Sadly, our friends at OFSTED weren't here and weren't listening.
Talking about people and relationships, I bumped into several colleagues this week who were worried about friends and colleagues struggling against the tide of things to do, the bureaucracy, the paperwork and the rules. I personally don't think that we are any different from our children and young people because we all work best when we feel loved, valued, nurtured and understand that we are making a difference. If we live in fear and feel unloved, undervalued and unsupported we are never going to cope with the enormous pressure and stress that we all live with day in day out, and we are never going to release the magic and create brilliant learning for our children and young people. The immense pressure colleagues are under regarding standards and safeguarding alone can be simply overwhelming, and that's not to mention the other issues and challenges we are all juggling with on top of the normal day job. I know that it is at times like this that I need to recharge and re-imagine; to refresh and rethink and be inspired.

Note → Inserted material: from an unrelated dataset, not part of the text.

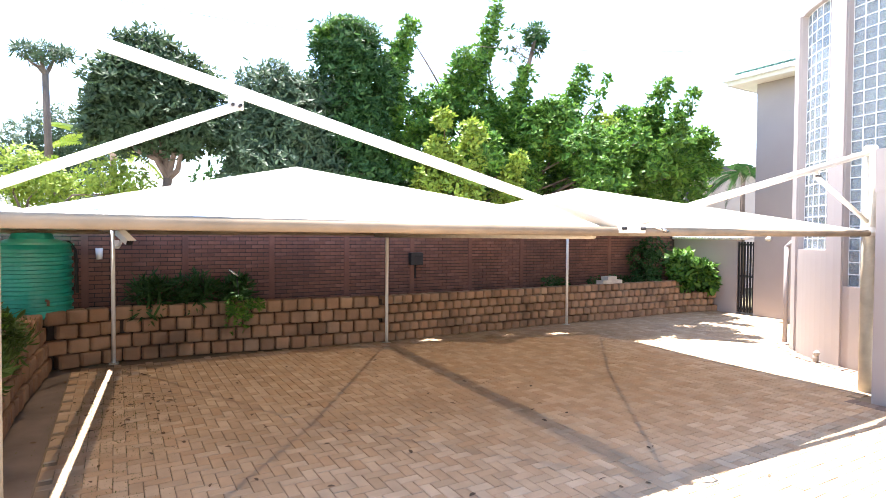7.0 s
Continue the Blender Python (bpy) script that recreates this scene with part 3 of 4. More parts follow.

It has been another week full of meetings, briefings and updates but amongst those there were four little bits of magic. I attended a launch for Envision, a national education charity set up by young people ten years ago to challenge the stereotype of ‘youth’ as apathetic and disengaged, who support 16-19 year olds from schools and colleges in Greater London and Birmingham and are now coming to Leeds. I visited Whinmoor St Paul's Church of England Primary School, and Whitecotes Primary School, where Sheila Storey and Karen Allen, the headteachers, and their teams are doing some amazing work and achieving wonderful outcomes. And finally, I spoke at the 'RM Kudos '09' Conference at the Four Pillars Hotel at the Cotswold Water Park near Swindon. RM colleagues were simply blown away by what we have achieved together and what we are doing to release the magic and the potential here in Leeds.
So as we roll on towards Christmas, whatever we do and however challenging it is we must maintain our focus on our core business - educating children and providing them with the best possible life chances; and we must support each other through these uncertain times. This years' Annual Lecture with Ken Robinson gives us all a real opportunity to come together as a learning community; to reconnect; to inspire and be inspired, to share what really matters; and to think team. We have a chance to hear an outstanding speaker and to eat, drink and spend some time with other brilliant colleagues who share our passion, our determination and our commitment to children and young people and their learning and to simply remind ourselves why we are here.
I hope that you will be able to make it.
As we know, Finland tops the OECD league tables for educational outcomes and Timo Lankinen talked about the possible xplanations for their success, the innovations happening in Finland and the challenges ahead for Finnish schools. He stressed the focus on quality, equity and efficiency in Finnish schools with a strong focus on individual support, high quality Masters educated teachers along side curricular flexibility and pedagogical freedom. He also acknowldege the relative homogeneity of culture, religion and population in Finland.
Timo highlighted eight factors which mark out their education system;
- flexibility of the system;
- trust, support and empowerment;
- valuing the professionalism of teachers;
- evidence based and consensual appproach to curriculum and school change;
- broad consensus about the importance of education across society;
- individual support for students and learners falling behind;
- collaborative and social-constructivist approach to learning and schooling;
- high quality learning environments.
Finnish class sizes and school sizes are also small. To sum up Timo talked about high standards, professionalism and a supportive ethos within a learning culture based on trust and respect.
The framework is based on the principles of CISCO's 'The Learning Society' and is based on a fundamental transformation where we shift from running education and schools to enabling learners and learning.
The questions are:
- what skills?
- what pedagogy?
- what technologies?
- what reforms?
The barriers to re-imagining learning are:
- traditional methods;
Michael argued that we need a coherent system change involving all aspects of the system working together to re-imagine learning with strong partnerships between Government, localities and schools. He sees the key drivers of educational change as globalisation, new technologies and demography. We should develop a powerful vision for 21st Century learning, explore the skills and competencies we need to secure success and understand what re-imagined learning looks like and how we can work locally to achieve this transformation.
He argued that we must take this opportunity to create better, smarter and more engaged young people who will change the world for the better. He argued that we need to grasp the opportunities that digital technology provides while maintaining the relentless and uncompromising focus on literacy and numeracy. We need to create learning environmments where young people engage with learning 24 x 7 x 365 ... whatever it takes!
The conference is a partnership event between the Education Guardian and the Inovation Unit and has hopefully brought together people who share our passion, our commitment, our enthusiasm and our energy for change. The Conference is sponsored by CISCO, BDP, qedis and steljes. I'll let you know how it goes.